Are we seeing a change in the narrative? Jemisin seemed hopeful that media is beginning to highlight the “invisible others” she mentioned earlier.

“It is changing because the pushback tells us that it is changing. … The slow changes we’re beginning to see in all of the media forms in all the entertainment forms they know full well that shapes how we think of reality. They know full well we didn’t start thinking a black president was a possibility until we saw a whole bunch of them on T.V. If you can imagine something it can be. And so of course they’re trying to control our imagination. … And we know that it’s effective because the people who are affected by it are really pissed. Some of them. Some of them. That’s the thing to remember. Most are not.  The ones who are pissed about it are a small extremely loud destructive minority. I’m not gonna pretend they’re not important. They’re dangerous they’re deadly. They need to be stopped. But we know we’re having an effect because we’re hurting them. ”

If she was holding a mic I assume it would be dropped.
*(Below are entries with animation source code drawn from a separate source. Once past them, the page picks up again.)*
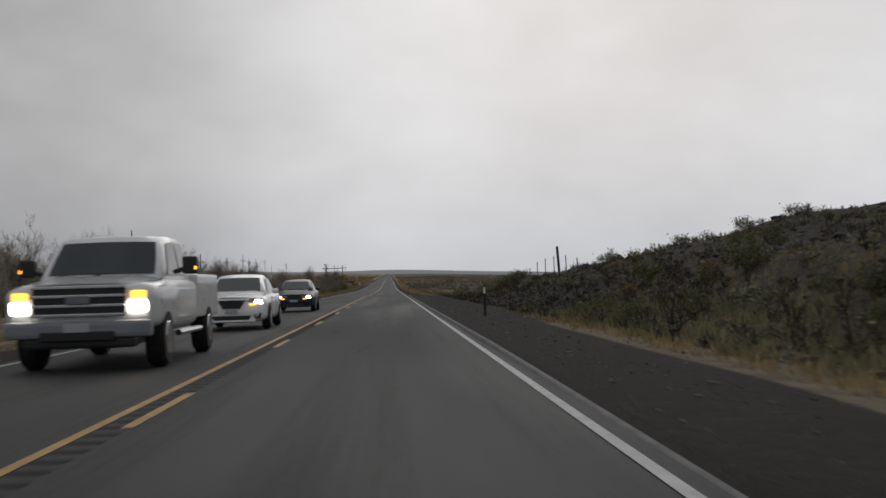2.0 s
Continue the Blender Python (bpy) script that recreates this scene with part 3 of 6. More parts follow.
def delineator(x, y, top, mat_post=DARK_WOOD, white=True, w=0.04, label=""):
    base = float(land(x, y))
    t = thing("delineator_post", pose(x, y, base, 1.0, -1.0, 0), label or ("slim dark marker post with a white reflective top" if white else "slim dark wooden post in roadside grass"), "marker post", "marker posts")
    h = top - base
    bm = fresh(); box(bm, (-w, -0.02, -0.25), (w, 0.02, h), 0.006); post = part("post", bm, mat_post, t)
    if white:
        bm = fresh(); box(bm, (-w + 0.004, -0.026, h - 0.24), (w - 0.004, -0.021, h - 0.03), 0.002); part("reflector", bm, REFLECT_WHITE, post, "white reflector")
    return t


for x, y, up, white in ((5.33, 99.7, 0.93, True), (5.19, 253.7, 0.92, True), (-9.47, 273.5, 0.78, False), (-5.0, 566.0, 0.9, False), (5.1, 560.0, 0.9, False), (-8.4, 189.0, 0.8, False)):
    delineator(x, y, float(road_z(y)) + up, white=white)
for x, y, up in ((-5.2, 488.7, 0.83), (-5.1, 520.0, 0.83)):
    delineator(x, y, float(road_z(y)) + up, GALV, False, 0.027, "slim dull grey steel marker post in roadside grass")


def stop_sign(x, y, centre):
    base = float(land(x, y))
    t = thing("stop_sign", pose(x, y, base, 0, 0, 12), "octagonal sign seen from its bare grey metal back", "road sign")
    h = centre - base
    bm = fresh(); box(bm, (-0.05, -0.05, -0.2), (0.05, 0.05, h + 0.32), 0.008); part("post", bm, rough_material("pale_square_tube", (0.22, 0.21, 0.19), (0.36, 0.35, 0.32), 3.0, 0.6, metal=0.2), t, "pale square steel post")
    r = 0.41
    oct_ = [(r * math.cos(radians(22.5 + 45 * k)), h + r * math.sin(radians(22.5 + 45 * k))) for k in range(8)]
    bm = fresh(); plate(bm, oct_, 0.052, 0.062, "y"); panel = part("panel", bm, rough_material("dull_aluminium_back", (0.40, 0.38, 0.31), (0.56, 0.54, 0.46), 3.0, 0.6, metal=0.1), t, "dull cream-grey aluminium back")
    bm = fresh(); rod(bm, (0, 0.048, h + 0.2), (0, 0.04, h + 0.2), 0.02); part("bolt", bm, DARKSTEEL, panel)
    bm = fresh(); rod(bm, (0, 0.048, h - 0.2), (0, 0.04, h - 0.2), 0.02); part("bolt", bm, DARKSTEEL, panel)


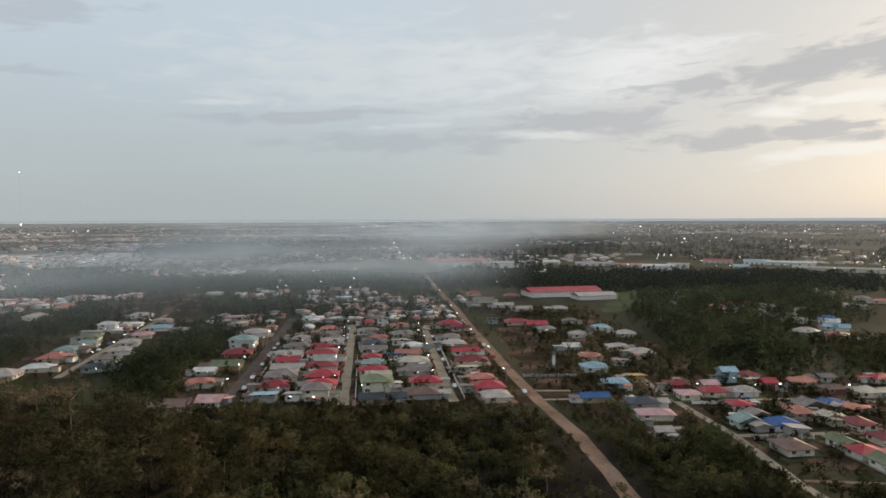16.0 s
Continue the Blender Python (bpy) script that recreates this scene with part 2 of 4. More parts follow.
# no lamp: dark base, distant haze painted in as a pale emission colour
M_HAZE_GLOW = glow_mat("glowing_haze_backdrop", (0.365, 0.402, 0.415), 1.0)
M_HAZE_GLOW.node_tree.nodes["Principled BSDF"].inputs["Base Color"].default_value = (0.02, 0.024, 0.024, 1)
M_HAZE_GLOW.node_tree.nodes["Principled BSDF"].inputs["Specular IOR Level"].default_value = 0.0
M_LAMP = glow_mat("lit_lamp_glass", (1.0, 0.95, 0.86), 8.0)

ROOFS = {"red": (0.36, 0.035, 0.045), "maroon": (0.21, 0.024, 0.030), "salmon": (0.46, 0.17, 0.12), "grey": (0.24, 0.19, 0.165), "pale_grey": (0.42, 0.35, 0.305),
         "brown": (0.17, 0.10, 0.075), "blue": (0.03, 0.10, 0.28), "light_blue": (0.32, 0.44, 0.50), "teal": (0.24, 0.30, 0.27), "green": (0.16, 0.17, 0.09),
         "white": (0.66, 0.62, 0.56), "beige": (0.46, 0.39, 0.30), "yellow": (0.52, 0.33, 0.10), "dark": (0.055, 0.058, 0.07), "purple": (0.23, 0.13, 0.20), "pink": (0.52, 0.30, 0.28)}
WALLS = {"white": (0.80, 0.76, 0.71), "cream": (0.70, 0.63, 0.50), "pink": (0.55, 0.30, 0.28), "ochre": (0.45, 0.32, 0.17), "grey": (0.40, 0.39, 0.37), "blue": (0.34, 0.46, 0.52), "red": (0.33, 0.09, 0.08)}
ROOF_MAT = {k: mat(k + "_metal_roof", shades(c, 0.25), 0.5, 0.42, per_object=0.3, stain=0.4, stain_scale=0.25, wave=2.2, spec=0.22) for k, c in ROOFS.items()}
WALL_MAT = {k: mat(k + "_plaster", shades(c, 0.15), 1.2, 0.85, per_object=0.3, stain=0.35, stain_scale=0.5) for k, c in WALLS.items()}
CAR_MAT = {k: mat(k + "_car_paint", shades(c, 0.1), 1.0, 0.3, spec=0.5) for k, c in {"white": (0.7, 0.7, 0.7), "black": (0.02, 0.02, 0.022), "silver": (0.4, 0.41, 0.42), "red": (0.3, 0.02, 0.02), "blue": (0.03, 0.07, 0.2)}.items()}


# ---- helpers for meshes ----
def mesh_of(name, verts, faces, materials, index=None):
    me = bpy.data.meshes.new(name)
    me.from_pydata([tuple(v) for v in verts], [], faces)
    for m in materials:
        me.materials.append(m)
    if index is not None:
        me.polygons.foreach_set("material_index", index)
    me.update()
    return me


def mesh_tris(name, verts, tris, materials, index):
    me = bpy.data.meshes.new(name)
    me.vertices.add(len(verts))
    me.vertices.foreach_set("co", np.ascontiguousarray(verts, dtype=np.float32).ravel())
    me.loops.add(len(tris) * 3)
    me.loops.foreach_set("vertex_index", np.ascontiguousarray(tris, dtype=np.int32).ravel())
    me.polygons.add(len(tris))
    me.polygons.foreach_set("loop_start", np.arange(0, len(tris) * 3, 3, dtype=np.int32))
    for m in materials:
        me.materials.append(m)
    me.polygons.foreach_set("material_index", np.ascontiguousarray(index, dtype=np.int32))
    me.update(calc_edges=True)
    return me


def child(name, me, parent, label=""):
    ob = new(name, me)
    ob.parent = parent
    if label:
        tagged(ob, label)
    return ob


BOX_FACES = [(0, 3, 2, 1), (4, 5, 6, 7), (0, 1, 5, 4), (1, 2, 6, 5), (2, 3, 7, 6), (3, 0, 4, 7)]


def box_verts(x0, x1, y0, y1, z0, z1):
    return [(x0, y0, z0), (x1, y0, z0), (x1, y1, z0), (x0, y1, z0), (x0, y0, z1), (x1, y0, z1), (x1, y1, z1), (x0, y1, z1)]


def boxes(list_of_boxes):
    verts, faces = [], []
    for bx in list_of_boxes:
        k = len(verts)
        verts += box_verts(*bx)
        faces += [tuple(i + k for i in f) for f in BOX_FACES]
    return verts, faces


# far away the land rises gently: true distance along the ground -> distance and height in the scene
def far_place(dist):
    dist = np.asarray(dist, dtype=float)
    r = np.where(dist < 2500, dist, 2500 + 2370 * (1 - np.exp(-(np.maximum(dist, 2500) - 2500) / 2370)))
    z = CAMERA_HEIGHT * (1 - r / np.maximum(dist, 1e-6))
    return r, np.where(dist < 2500, 0.0, z)


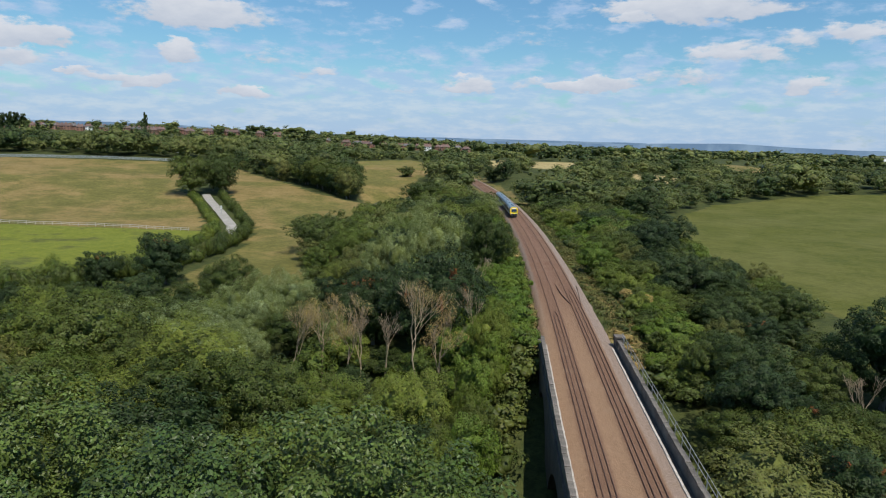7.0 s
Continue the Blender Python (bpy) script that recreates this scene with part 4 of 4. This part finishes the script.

Moment of silence. Applause.

 


N.K. Jemisin is the author of The Fifth Season which won the Hugo Award for Best Novel in 2016, making her the first black writer to win a Hugo award in that category. Its sequel, The Obelisk Gate, won the Hugo Award for Best Novel in 2017. She currently writes a bimonthly column, Otherworldly, for the New York Times.

Ann Leckie writes  science fiction and fantasy. Her 2013 debut novel Ancillary Justice won the 2014 Hugo Award for Best Novel as well as the Nebula Award, the Arthur C. Clarke Award, and the BSFA Award. The sequels Ancillary Sword and Ancillary Mercy each won the Locus Award and were nominated for the Nebula Award.